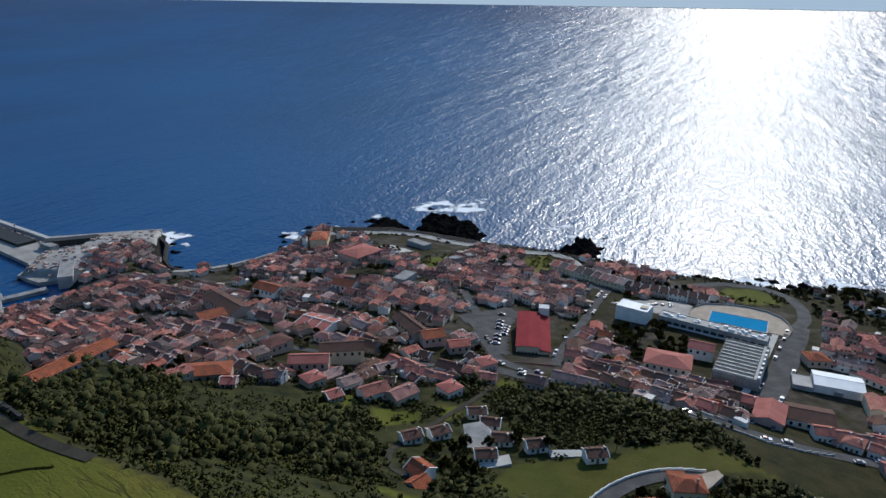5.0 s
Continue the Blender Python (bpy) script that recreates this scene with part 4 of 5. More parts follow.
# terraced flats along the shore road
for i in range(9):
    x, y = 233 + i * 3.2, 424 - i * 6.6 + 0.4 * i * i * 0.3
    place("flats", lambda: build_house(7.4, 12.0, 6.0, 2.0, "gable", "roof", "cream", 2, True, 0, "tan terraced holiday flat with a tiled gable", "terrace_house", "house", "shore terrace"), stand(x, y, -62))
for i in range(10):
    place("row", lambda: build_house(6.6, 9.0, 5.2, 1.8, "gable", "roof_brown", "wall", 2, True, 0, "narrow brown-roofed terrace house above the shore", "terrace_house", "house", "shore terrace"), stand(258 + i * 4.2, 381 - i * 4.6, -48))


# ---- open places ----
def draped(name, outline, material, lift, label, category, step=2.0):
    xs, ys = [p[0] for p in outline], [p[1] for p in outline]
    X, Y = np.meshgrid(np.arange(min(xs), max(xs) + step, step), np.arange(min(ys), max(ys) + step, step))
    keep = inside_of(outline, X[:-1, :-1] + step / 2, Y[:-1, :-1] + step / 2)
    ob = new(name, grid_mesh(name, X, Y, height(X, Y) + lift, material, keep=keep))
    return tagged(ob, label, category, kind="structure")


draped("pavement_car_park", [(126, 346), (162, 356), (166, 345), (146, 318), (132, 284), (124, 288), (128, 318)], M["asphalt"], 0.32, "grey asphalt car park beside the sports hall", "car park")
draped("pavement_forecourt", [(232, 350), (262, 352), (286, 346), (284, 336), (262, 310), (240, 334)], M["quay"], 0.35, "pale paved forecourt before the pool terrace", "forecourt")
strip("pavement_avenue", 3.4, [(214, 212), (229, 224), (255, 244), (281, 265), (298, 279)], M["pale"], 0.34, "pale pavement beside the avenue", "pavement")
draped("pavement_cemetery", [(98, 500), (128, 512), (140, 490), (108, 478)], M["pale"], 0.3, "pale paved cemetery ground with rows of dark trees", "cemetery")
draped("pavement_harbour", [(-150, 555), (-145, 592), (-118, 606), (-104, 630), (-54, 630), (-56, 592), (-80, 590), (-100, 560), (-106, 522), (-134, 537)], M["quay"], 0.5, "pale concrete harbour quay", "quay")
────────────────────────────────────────
> _SHORT PROBLEM_:
Print the whole listing above once more, word for word, without its pictures.

> _COMPLETE RESPONSE_:
5.0 s
Continue the Blender Python (bpy) script that recreates this scene with part 4 of 5. More parts follow.
# terraced flats along the shore road
for i in range(9):
    x, y = 233 + i * 3.2, 424 - i * 6.6 + 0.4 * i * i * 0.3
    place("flats", lambda: build_house(7.4, 12.0, 6.0, 2.0, "gable", "roof", "cream", 2, True, 0, "tan terraced holiday flat with a tiled gable", "terrace_house", "house", "shore terrace"), stand(x, y, -62))
for i in range(10):
    place("row", lambda: build_house(6.6, 9.0, 5.2, 1.8, "gable", "roof_brown", "wall", 2, True, 0, "narrow brown-roofed terrace house above the shore", "terrace_house", "house", "shore terrace"), stand(258 + i * 4.2, 381 - i * 4.6, -48))


# ---- open places ----
def draped(name, outline, material, lift, label, category, step=2.0):
    xs, ys = [p[0] for p in outline], [p[1] for p in outline]
    X, Y = np.meshgrid(np.arange(min(xs), max(xs) + step, step), np.arange(min(ys), max(ys) + step, step))
    keep = inside_of(outline, X[:-1, :-1] + step / 2, Y[:-1, :-1] + step / 2)
    ob = new(name, grid_mesh(name, X, Y, height(X, Y) + lift, material, keep=keep))
    return tagged(ob, label, category, kind="structure")


draped("pavement_car_park", [(126, 346), (162, 356), (166, 345), (146, 318), (132, 284), (124, 288), (128, 318)], M["asphalt"], 0.32, "grey asphalt car park beside the sports hall", "car park")
draped("pavement_forecourt", [(232, 350), (262, 352), (286, 346), (284, 336), (262, 310), (240, 334)], M["quay"], 0.35, "pale paved forecourt before the pool terrace", "forecourt")
strip("pavement_avenue", 3.4, [(214, 212), (229, 224), (255, 244), (281, 265), (298, 279)], M["pale"], 0.34, "pale pavement beside the avenue", "pavement")
draped("pavement_cemetery", [(98, 500), (128, 512), (140, 490), (108, 478)], M["pale"], 0.3, "pale paved cemetery ground with rows of dark trees", "cemetery")
draped("pavement_harbour", [(-150, 555), (-145, 592), (-118, 606), (-104, 630), (-54, 630), (-56, 592), (-80, 590), (-100, 560), (-106, 522), (-134, 537)], M["quay"], 0.5, "pale concrete harbour quay", "quay")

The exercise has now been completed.